5. Mitigation Strategy for Taxpayers
To avoid the risk of SKPKBT issuance due to Novum, Taxpayers are advised to:
- Full Disclosure: During the first audit (routine/overpayment audit), ensure all books, records, and documents are submitted. Request a detailed Proof of Document Borrowing/Submission [PMK 15 Year 2025, Attachment N]. Documents recorded as submitted cannot be claimed as "Novum" by the tax authorities later.
- Neat Digital Archives: Keep backups of electronic data. In disputes over whether data is Novum or not, proving that the data was available and accessible during the previous audit is key.

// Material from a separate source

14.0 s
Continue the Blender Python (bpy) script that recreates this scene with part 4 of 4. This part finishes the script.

- Utilize Article 15 paragraph (3): If after the audit is completed you realize there is left-out data, report it voluntarily immediately before the DGT finds it. This saves you from the 100% sanction.
Conclusion
Novum is the key to unlocking the padlock of legal certainty (SKP) that has been locked. In the PMK 15 of 2025 regime, the procedure for determining Novum is carried out with high standards of prudence through a committee mechanism to ensure fairness. However, the risk of a 100% surcharge sanction demands Taxpayers to prioritize total transparency from the initial audit. Hiding data in the era of information openness is no longer a strategy, but a time bomb.
Reference:
- SDSN UU KUP 2023 (Law on General Provisions and Tax Procedures), Article 15.
- PP Number 50 of 2022 concerning Procedures for the Exercise of Rights and Fulfillment of Tax Obligations.

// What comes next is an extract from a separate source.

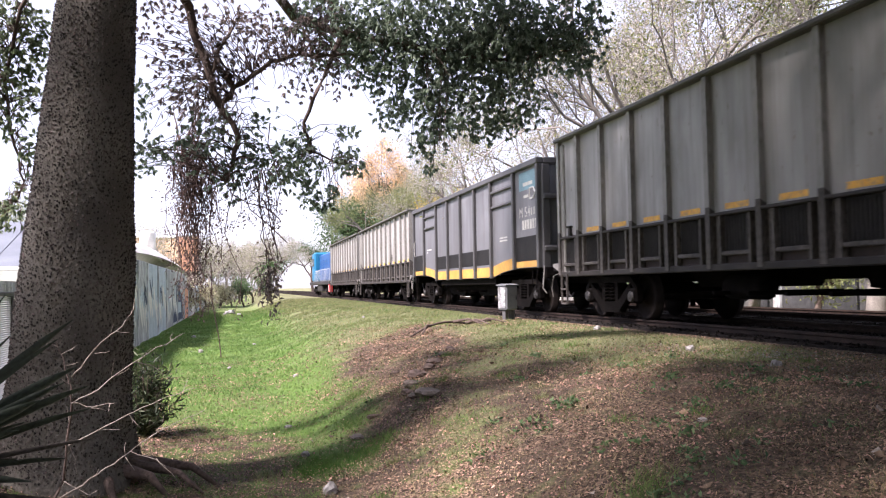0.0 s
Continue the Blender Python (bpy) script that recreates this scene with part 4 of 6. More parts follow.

- PMK Number 15 of 2025 concerning Tax Audit, specifically Article 25.
- SE-15/PJ/2018 concerning Audit Policy (Procedure for Proposing Re-Audit).
- PMK Number 108 of 2025 concerning Technical Guidelines regarding Access to Financial Information for Tax Purposes.
- SE-36/PJ/2017 concerning Guidelines for Digital Forensics for Tax Purposes.
- SE-50/PJ/2013 concerning Technical Guidelines for Audit of Taxpayers with Special Relationships.